_STATED EXERCISE_: Without the pictures, please reproduce only the lines from the one with "Write the bpy" through the one with "import math", both included.

_EXERCISE MATERIALS_:
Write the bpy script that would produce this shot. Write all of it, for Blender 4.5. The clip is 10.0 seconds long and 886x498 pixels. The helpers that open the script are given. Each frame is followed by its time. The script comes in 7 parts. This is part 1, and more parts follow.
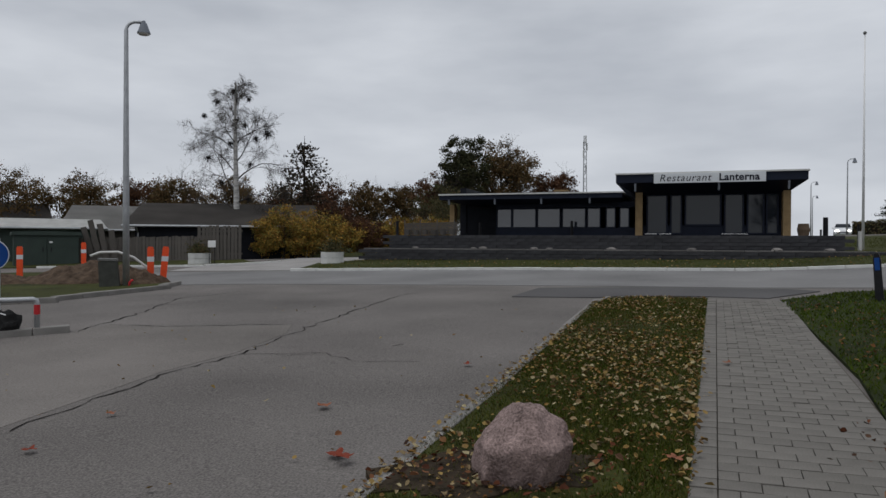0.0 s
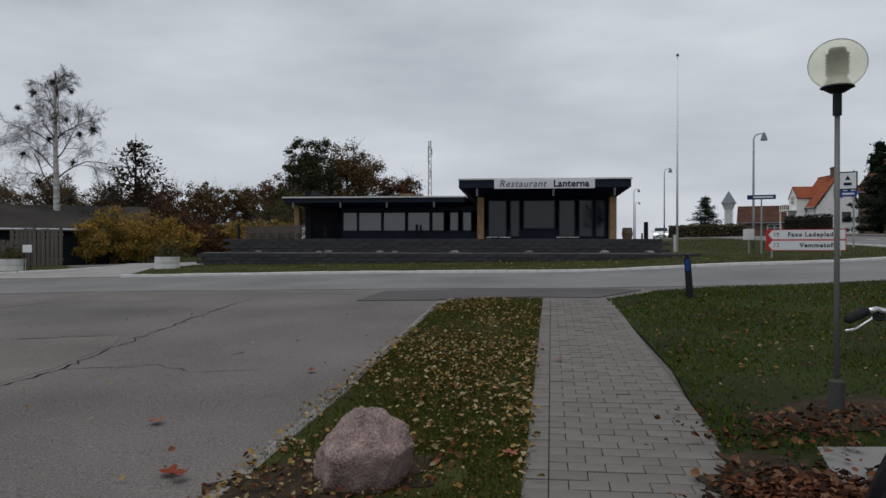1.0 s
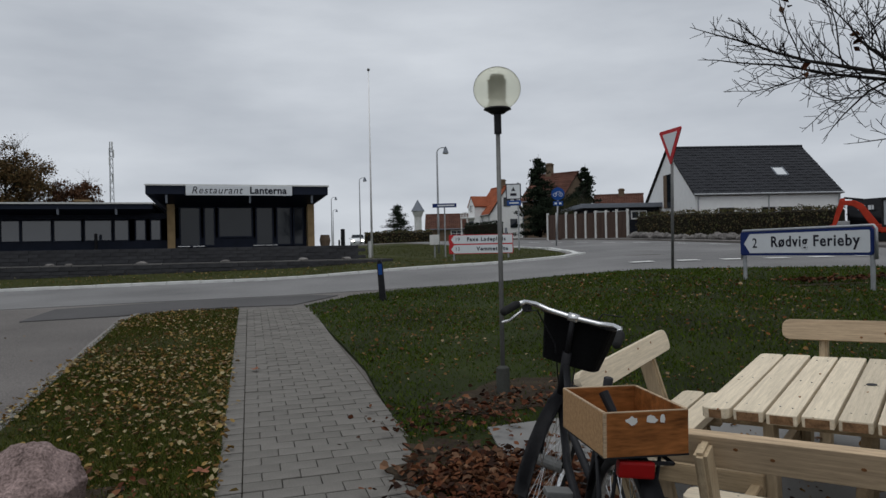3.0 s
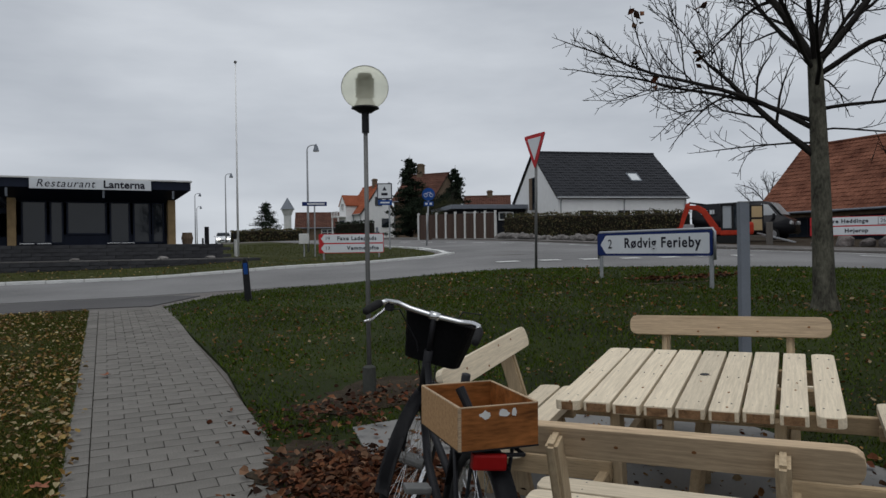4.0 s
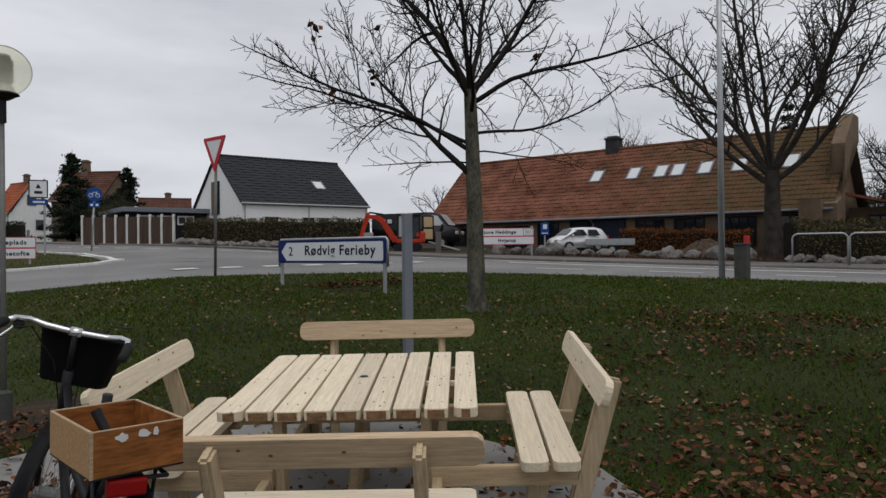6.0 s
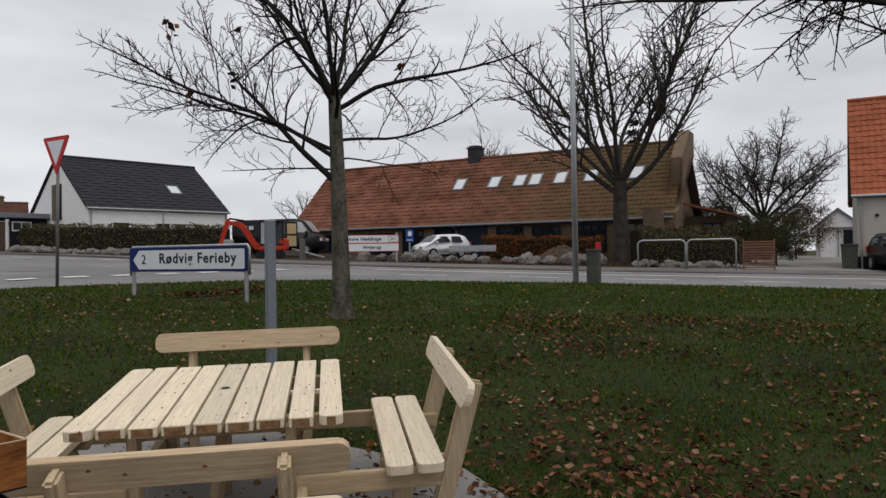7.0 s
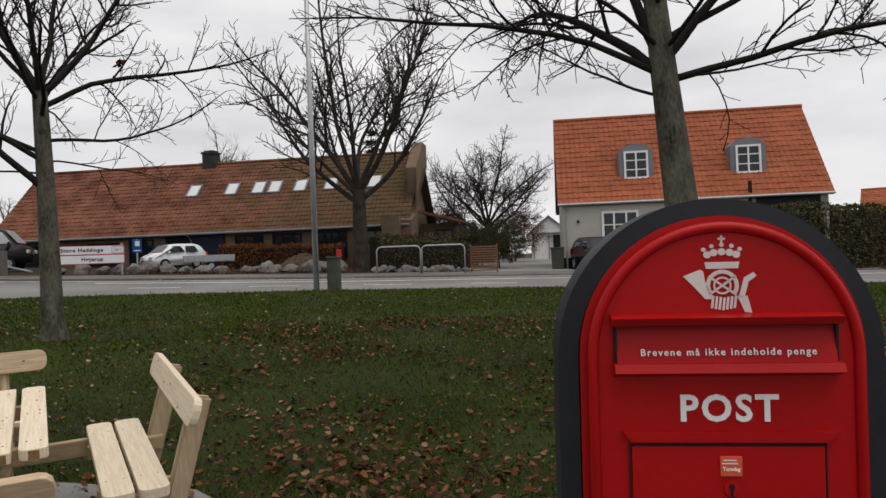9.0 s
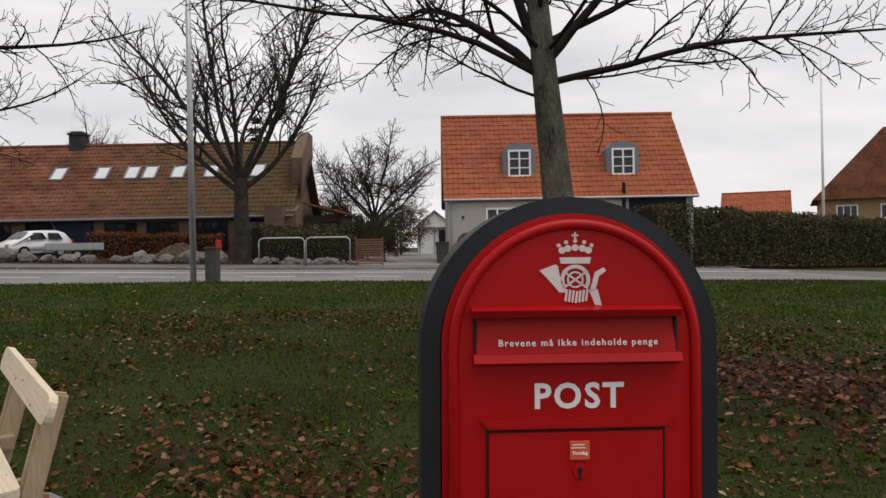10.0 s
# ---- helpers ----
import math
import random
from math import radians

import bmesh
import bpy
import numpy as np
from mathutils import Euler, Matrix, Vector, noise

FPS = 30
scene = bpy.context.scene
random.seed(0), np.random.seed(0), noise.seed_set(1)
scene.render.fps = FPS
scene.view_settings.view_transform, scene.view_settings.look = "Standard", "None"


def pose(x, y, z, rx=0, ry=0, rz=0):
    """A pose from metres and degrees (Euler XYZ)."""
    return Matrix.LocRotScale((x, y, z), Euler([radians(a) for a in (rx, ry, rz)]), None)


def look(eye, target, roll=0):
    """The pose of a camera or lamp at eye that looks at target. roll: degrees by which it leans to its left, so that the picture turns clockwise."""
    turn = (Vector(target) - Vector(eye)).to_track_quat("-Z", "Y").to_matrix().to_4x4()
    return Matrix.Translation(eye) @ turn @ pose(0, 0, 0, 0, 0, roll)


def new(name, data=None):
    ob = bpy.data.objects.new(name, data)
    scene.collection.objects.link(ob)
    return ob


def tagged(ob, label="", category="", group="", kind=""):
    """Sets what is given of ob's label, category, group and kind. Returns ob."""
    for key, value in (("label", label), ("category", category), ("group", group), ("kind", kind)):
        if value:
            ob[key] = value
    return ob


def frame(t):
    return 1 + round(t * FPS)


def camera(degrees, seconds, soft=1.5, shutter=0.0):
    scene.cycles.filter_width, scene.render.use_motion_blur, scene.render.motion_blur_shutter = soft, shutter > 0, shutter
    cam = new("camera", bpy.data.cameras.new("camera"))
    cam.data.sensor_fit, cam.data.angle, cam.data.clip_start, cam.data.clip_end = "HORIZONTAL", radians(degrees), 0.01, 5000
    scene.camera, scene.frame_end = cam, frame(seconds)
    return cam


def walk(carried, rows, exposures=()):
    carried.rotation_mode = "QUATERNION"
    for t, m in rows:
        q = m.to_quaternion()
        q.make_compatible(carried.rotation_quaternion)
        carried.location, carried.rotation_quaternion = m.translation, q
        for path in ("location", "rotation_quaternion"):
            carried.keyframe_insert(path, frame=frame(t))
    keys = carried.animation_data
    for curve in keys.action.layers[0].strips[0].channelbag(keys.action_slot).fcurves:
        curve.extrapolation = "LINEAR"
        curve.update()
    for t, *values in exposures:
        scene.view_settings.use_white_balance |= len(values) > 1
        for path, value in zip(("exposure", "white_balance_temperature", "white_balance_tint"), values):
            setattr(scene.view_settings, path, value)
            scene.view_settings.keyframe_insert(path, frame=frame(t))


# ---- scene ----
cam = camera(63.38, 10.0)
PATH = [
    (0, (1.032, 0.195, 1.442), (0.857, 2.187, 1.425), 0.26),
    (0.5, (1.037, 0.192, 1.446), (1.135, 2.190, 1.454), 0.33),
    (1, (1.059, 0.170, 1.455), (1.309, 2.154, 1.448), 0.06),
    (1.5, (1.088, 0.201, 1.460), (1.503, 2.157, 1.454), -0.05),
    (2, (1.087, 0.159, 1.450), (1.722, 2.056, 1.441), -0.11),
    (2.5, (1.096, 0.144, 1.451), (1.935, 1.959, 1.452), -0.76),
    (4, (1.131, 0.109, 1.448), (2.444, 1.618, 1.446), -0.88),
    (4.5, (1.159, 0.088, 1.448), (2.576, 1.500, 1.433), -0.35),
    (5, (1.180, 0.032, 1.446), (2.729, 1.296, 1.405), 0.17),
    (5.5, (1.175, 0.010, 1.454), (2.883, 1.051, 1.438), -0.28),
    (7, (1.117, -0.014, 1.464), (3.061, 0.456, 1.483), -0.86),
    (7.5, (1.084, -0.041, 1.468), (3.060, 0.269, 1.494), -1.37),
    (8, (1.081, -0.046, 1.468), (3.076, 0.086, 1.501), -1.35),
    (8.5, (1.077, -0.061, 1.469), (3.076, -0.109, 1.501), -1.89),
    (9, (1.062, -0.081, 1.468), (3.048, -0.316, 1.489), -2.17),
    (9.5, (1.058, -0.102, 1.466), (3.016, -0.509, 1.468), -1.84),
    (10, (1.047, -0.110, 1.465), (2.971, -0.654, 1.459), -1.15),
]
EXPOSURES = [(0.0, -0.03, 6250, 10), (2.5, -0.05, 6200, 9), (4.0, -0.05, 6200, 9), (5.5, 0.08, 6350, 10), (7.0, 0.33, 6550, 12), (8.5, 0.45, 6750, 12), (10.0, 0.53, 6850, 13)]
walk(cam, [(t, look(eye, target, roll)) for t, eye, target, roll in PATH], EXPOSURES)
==
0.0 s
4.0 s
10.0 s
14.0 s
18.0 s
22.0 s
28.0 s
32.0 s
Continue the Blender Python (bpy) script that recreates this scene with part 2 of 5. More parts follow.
==
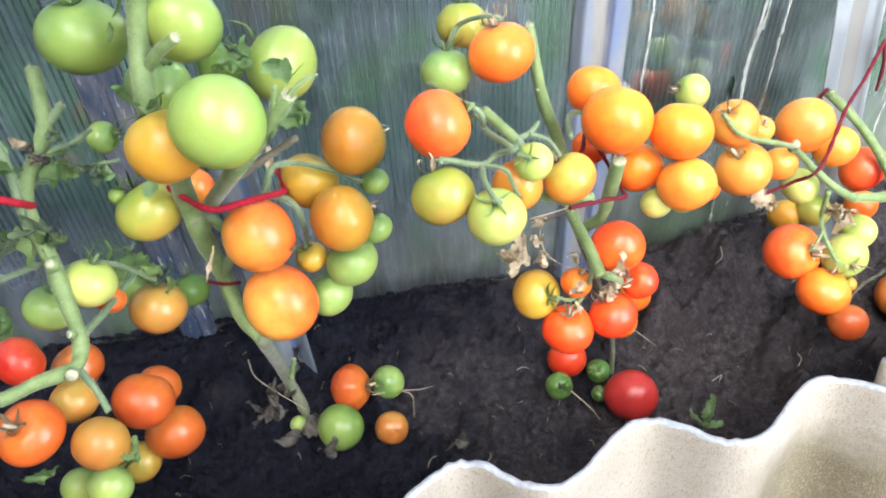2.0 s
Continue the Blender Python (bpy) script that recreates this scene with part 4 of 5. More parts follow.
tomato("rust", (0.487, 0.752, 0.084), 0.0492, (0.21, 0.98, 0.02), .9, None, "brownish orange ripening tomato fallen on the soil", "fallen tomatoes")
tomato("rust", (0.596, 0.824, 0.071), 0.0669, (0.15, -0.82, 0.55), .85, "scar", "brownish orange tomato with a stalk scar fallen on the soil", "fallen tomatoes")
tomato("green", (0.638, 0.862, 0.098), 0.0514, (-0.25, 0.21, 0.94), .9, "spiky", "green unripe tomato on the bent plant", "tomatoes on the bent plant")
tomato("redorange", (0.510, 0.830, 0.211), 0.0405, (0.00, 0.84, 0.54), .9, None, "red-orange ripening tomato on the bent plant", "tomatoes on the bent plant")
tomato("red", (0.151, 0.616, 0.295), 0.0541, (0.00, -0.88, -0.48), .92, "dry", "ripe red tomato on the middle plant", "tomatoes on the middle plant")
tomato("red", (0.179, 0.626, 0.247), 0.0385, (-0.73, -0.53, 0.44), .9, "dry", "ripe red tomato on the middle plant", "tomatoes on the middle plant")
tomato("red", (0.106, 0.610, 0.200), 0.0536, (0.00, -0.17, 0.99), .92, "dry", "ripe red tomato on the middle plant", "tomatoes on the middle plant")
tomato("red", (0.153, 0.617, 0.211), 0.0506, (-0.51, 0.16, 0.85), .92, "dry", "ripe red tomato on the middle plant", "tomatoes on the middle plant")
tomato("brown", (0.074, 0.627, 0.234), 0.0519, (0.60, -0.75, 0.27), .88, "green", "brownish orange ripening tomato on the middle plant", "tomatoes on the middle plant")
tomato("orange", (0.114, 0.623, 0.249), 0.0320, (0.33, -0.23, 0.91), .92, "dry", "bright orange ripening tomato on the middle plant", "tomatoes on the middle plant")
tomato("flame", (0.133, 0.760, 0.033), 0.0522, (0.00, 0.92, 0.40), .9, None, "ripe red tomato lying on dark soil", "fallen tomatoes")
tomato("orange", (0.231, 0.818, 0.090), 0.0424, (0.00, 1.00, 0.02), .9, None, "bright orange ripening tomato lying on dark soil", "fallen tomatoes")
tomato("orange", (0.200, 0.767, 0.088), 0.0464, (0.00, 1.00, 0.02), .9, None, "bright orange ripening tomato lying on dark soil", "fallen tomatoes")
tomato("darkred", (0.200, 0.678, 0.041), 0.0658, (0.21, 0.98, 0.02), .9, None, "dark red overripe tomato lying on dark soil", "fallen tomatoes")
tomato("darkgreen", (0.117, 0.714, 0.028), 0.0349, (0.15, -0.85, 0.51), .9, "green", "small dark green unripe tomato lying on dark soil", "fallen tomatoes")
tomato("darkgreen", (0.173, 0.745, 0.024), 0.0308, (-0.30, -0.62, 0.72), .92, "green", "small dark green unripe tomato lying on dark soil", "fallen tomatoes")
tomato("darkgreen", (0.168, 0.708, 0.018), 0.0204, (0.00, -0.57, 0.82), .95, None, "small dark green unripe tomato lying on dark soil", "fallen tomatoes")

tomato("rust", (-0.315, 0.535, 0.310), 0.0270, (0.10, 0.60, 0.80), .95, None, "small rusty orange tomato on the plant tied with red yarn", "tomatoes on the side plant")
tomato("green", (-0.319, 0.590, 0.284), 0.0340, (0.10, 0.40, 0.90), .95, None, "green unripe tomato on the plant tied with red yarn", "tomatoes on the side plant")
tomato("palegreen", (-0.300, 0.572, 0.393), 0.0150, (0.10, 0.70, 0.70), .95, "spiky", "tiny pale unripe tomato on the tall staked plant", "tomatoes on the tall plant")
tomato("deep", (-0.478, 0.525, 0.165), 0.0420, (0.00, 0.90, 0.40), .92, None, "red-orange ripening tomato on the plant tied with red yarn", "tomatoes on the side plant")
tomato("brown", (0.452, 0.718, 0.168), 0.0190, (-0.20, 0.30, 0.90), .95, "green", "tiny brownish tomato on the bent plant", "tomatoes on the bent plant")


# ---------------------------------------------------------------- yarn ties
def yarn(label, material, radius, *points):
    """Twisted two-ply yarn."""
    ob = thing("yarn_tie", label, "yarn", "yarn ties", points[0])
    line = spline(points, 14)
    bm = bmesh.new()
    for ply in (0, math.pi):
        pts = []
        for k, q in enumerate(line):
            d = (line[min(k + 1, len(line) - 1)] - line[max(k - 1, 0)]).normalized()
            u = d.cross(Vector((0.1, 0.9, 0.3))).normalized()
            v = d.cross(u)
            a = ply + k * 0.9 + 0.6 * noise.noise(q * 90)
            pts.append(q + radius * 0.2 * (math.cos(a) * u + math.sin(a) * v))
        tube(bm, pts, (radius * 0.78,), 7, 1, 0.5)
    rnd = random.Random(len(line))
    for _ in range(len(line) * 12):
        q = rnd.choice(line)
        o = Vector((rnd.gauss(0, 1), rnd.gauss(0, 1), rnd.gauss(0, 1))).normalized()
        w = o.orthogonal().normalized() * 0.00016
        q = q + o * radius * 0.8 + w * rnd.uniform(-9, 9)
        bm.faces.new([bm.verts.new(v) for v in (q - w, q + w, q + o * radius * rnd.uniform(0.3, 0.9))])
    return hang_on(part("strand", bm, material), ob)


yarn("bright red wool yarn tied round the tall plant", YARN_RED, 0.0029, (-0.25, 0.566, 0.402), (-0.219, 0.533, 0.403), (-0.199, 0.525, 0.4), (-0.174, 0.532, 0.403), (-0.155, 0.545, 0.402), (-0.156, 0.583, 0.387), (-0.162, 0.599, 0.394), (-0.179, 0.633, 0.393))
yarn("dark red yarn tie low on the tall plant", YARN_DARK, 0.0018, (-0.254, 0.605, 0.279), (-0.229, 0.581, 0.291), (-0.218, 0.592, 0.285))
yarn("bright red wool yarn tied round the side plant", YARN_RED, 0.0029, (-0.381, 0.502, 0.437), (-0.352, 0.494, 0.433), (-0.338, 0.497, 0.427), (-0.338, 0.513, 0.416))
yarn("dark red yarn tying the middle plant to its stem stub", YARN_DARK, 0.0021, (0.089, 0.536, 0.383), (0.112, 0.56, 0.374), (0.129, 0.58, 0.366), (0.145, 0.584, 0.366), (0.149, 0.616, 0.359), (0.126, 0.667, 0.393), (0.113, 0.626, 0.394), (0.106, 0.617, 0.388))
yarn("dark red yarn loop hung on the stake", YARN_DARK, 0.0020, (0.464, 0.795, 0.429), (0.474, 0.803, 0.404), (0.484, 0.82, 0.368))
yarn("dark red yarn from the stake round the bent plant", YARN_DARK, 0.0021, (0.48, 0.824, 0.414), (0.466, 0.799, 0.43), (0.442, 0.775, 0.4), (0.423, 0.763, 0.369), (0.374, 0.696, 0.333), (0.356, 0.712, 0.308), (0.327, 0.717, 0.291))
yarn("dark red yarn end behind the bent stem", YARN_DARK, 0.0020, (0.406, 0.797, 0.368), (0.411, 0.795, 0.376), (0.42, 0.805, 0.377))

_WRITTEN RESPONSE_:
Write the bpy script that would produce this shot. Write all of it, for Blender 4.5. The clip is 10.0 seconds long and 886x498 pixels. The helpers that open the script are given. Each frame is followed by its time. The script comes in 7 parts. This is part 1, and more parts follow.
0.0 s
1.0 s
3.0 s
4.0 s
6.0 s
7.0 s
9.0 s
10.0 s
# ---- helpers ----
import math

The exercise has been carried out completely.